··· AVAILABLE DATA

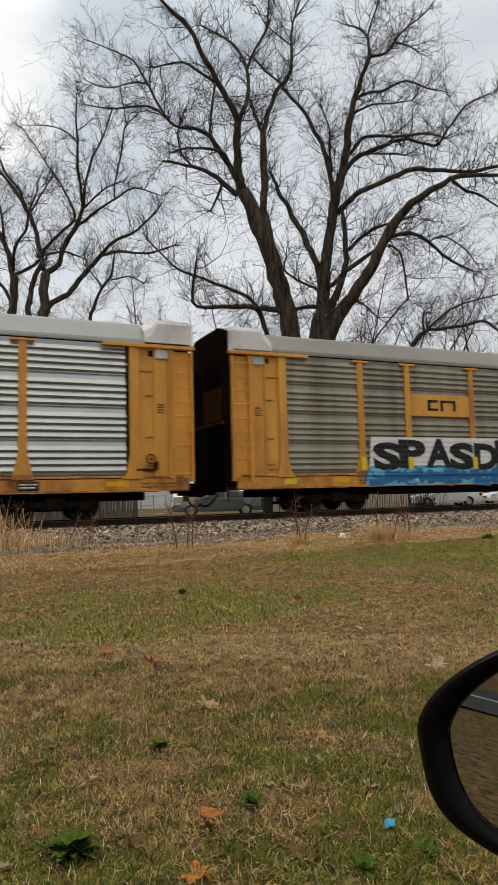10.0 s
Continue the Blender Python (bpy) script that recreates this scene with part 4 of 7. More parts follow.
def house():
    h = tagged(new("house"), "white clapboard house with a grey shingle roof", "house")
    h.matrix_world = pose(-17.2, 62, BACK)
    part("gable_wall", prism([(-4.0, 0), (4.0, 0), (4.0, 5.1), (0, 7.6), (-4.0, 5.1)], 0, 9), M["siding"], h)
    for k in range(34):
        z = 0.25 + k * 0.215
        half = 4.0 if z < 5.1 else 4.0 * (7.6 - z) / 2.5
        if half > 0.3:
            part("clapboard", kept(("clapboard", round(half, 2)), lambda: moved(box(-half, half, -0.012, 0.0, -0.105, 0.105), Matrix.Rotation(radians(4), 4, "X"))), M["siding"], h, "", pose(0, -0.012, z))
    slope = math.atan2(2.5, 4.0)
    for side in (-1, 1):
        part("roof", moved(box(-0.1, 5.1, -0.35, 9.3, 0.0, 0.14), Matrix.Translation((0, 0, 7.62)) @ Matrix.Rotation(slope if side > 0 else math.pi - slope, 4, "Y") @ (Matrix() if side > 0 else Matrix.Diagonal((1, 1, -1, 1)))), M["shingle"], h)
        part("verge_board", moved(box(-0.1, 5.1, -0.38, -0.33, -0.16, 0.02), Matrix.Translation((0, 0, 7.62)) @ Matrix.Rotation(slope if side > 0 else math.pi - slope, 4, "Y") @ (Matrix() if side > 0 else Matrix.Diagonal((1, 1, -1, 1)))), M["siding"], h)
    for x, z, w, t in ((0.25, 6.0, 0.7, 1.0), (1.9, 1.2, 0.9, 1.6), (-2.0, 1.2, 0.9, 1.6), (2.9, 3.6, 0.8, 1.1)):
        win = part("window", merge(box(x - w / 2 - 0.08, x + w / 2 + 0.08, -0.06, -0.02, z - 0.08, z), box(x - w / 2 - 0.08, x + w / 2 + 0.08, -0.06, -0.02, z + t, z + t + 0.08), box(x - w / 2 - 0.08, x - w / 2, -0.06, -0.02, z, z + t), box(x + w / 2, x + w / 2 + 0.08, -0.06, -0.02, z, z + t)), M["siding"], h)
        part("pane", box(x - w / 2, x + w / 2, -0.035, -0.022, z, z + t), M["dark_glass"], win)
    ext = part("side_wing", box(4.0, 9.5, 1.5, 8, 0, 4.0), M["siding"], h)
    part("wing_roof", moved(box(-3.4, 3.4, -3.9, 3.9, -0.07, 0.07), Matrix.Translation((6.9, 4.6, 4.6)) @ Matrix.Rotation(radians(12), 4, "X")), M["shingle"], ext)
    part("wing_window", box(5.6, 6.6, 1.45, 1.49, 1.0, 2.3), M["dark_glass"], ext)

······

(EXERCISE PROMPT):
Copy every line of the listing where the word "with" appears.

(OUTPUT BELOW):
Continue the Blender Python (bpy) script that recreates this scene with part 4 of 7. More parts follow.
    h = tagged(new("house"), "white clapboard house with a grey shingle roof", "house")